From kitchen cabinets, floorings, and walls to furniture: the entire construction industry revolves around plywood. The use of plywood will only continue to increase as the global market grows because of lack of affordable and reliable alternatives.
Use of Plywood in Construction Engineering
The most prominent use of plywood is in structural applications. Plywood can naturally withstand a lot of stress and full weather exposure. Structural plywood is best used for beams and hoardings, but it is commonly used in crates, bins, internal structures, outdoor furniture, and boxes. Structural plywood is used for wall and roof bracing.
There are several plywood grades in the market, the most common and popular being A-grade which can take some serious beating. It is not uncommon for highly durable boards to withstand continuous boiling without delaminating. However, there is marine plywood which is made with glues that are completely weatherproof and boilproof.
It is also common to use B-bond grade structural plywood. This obviously comes at the cost of durability, but the material is sturdy enough for use in exterior door skins and concrete formwork.

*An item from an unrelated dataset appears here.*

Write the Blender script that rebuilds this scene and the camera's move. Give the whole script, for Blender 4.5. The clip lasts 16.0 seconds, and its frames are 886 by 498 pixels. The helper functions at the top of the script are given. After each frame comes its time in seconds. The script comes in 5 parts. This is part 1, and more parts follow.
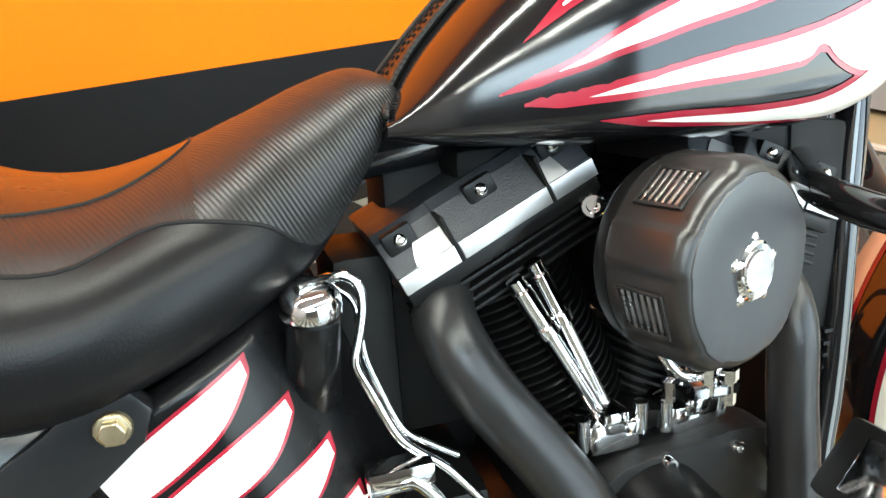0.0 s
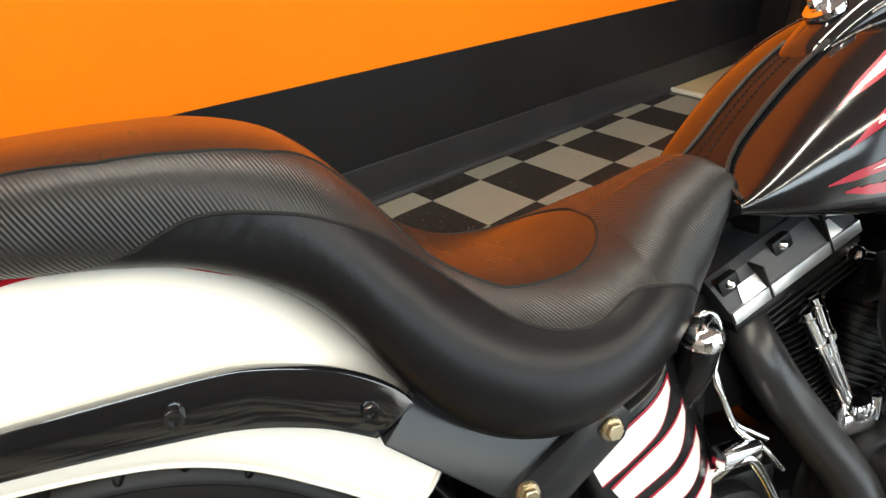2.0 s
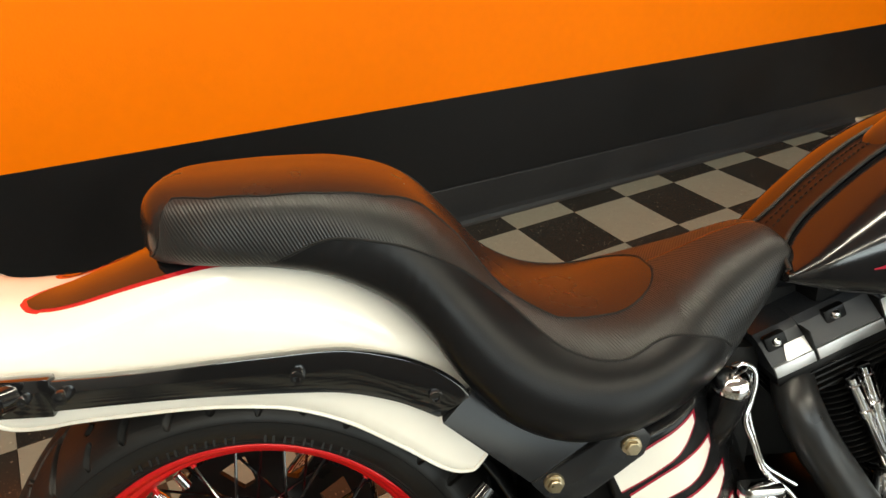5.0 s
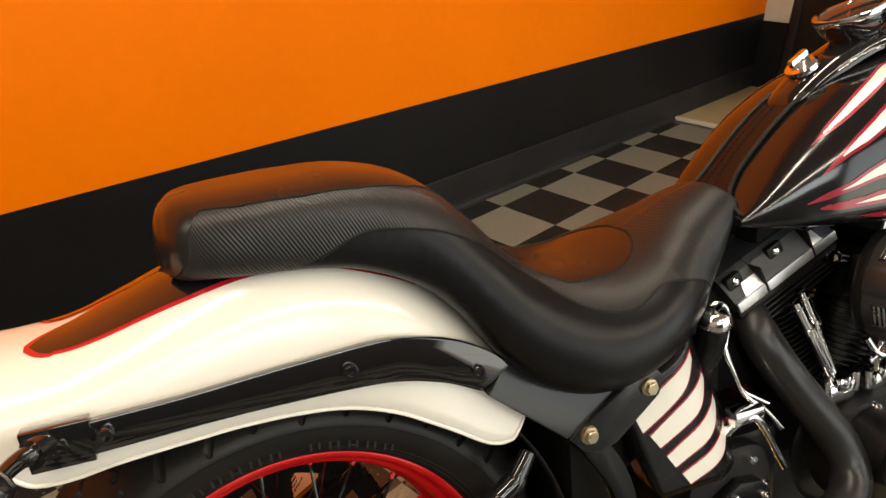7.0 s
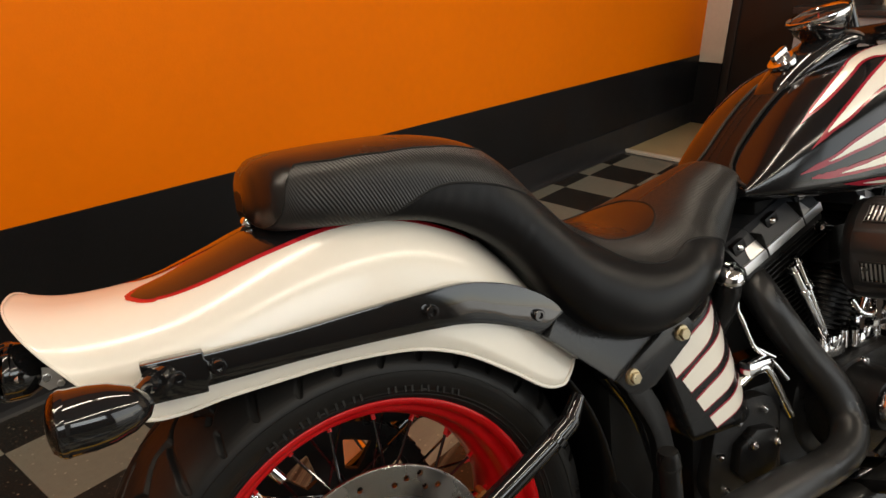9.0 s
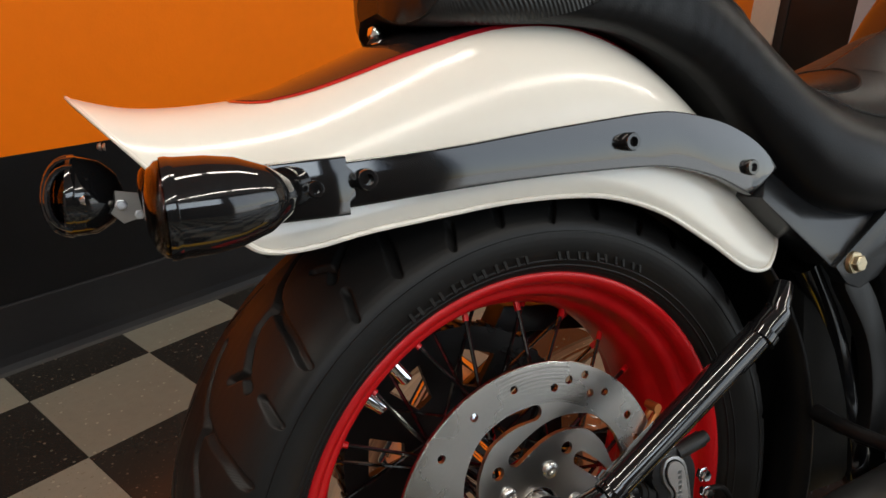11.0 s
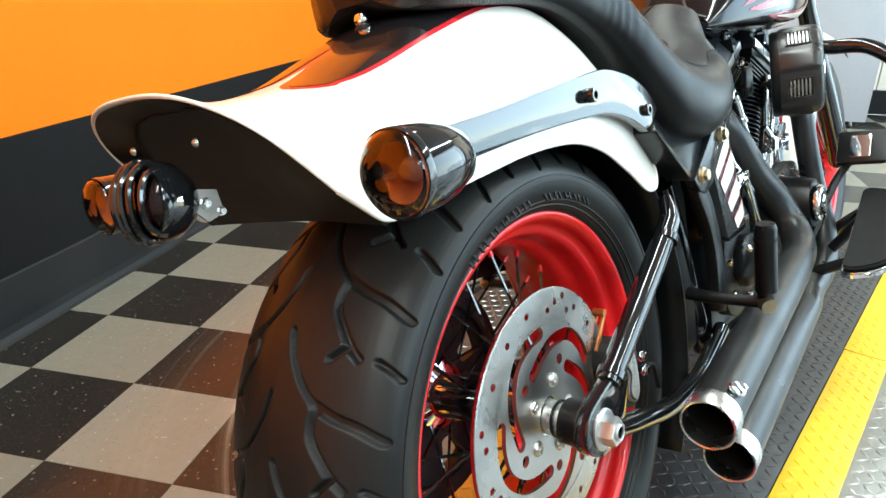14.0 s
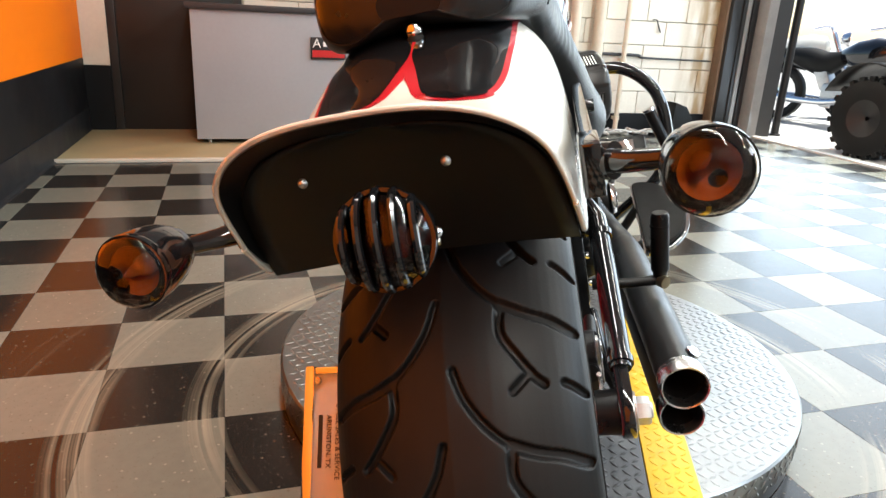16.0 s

There’s also C-grade plywood, which is un-sanded and likely to have several minor defects that will need to be repaired. C-plywood is used in cases where appearance and durability aren’t that important, such as subfloors and garages. At the very low-end of the spectrum is D-grade plywood, which is un-sanded and guaranteed to have defects that haven’t been repaired. D-grade plywood is identifiable by obvious discoloration and sanding defects.
It is common for manufacturers to pair up different grades of plywood to save on costs. The most popular example is BC-grade, which is a mix of B-grade plywood on one side and C-grade on the other side.
i) Exterior Plywood
As the name suggests, exterior plywood is used outside the house in items that require some serious durability. This type of plywood is bound together using water-resistant glue that doesn’t wear off easily. Some of the most suitable applications for exterior plywood are walls, roof linings, stables, and even outdoor floorings.
ii) Interior Plywood
In this type of construction, aesthetics and appearance take priority. This is because the foundation of the walls and roofs are already laid out, requiring minor aesthetic touch-ups. Interior plywood is not very resistant against outdoor elements and tends to degrade quickly when exposed to moisture and heat.
Some of the popular applications for interior plywood include indoor furniture, interior cladding, and ceilings.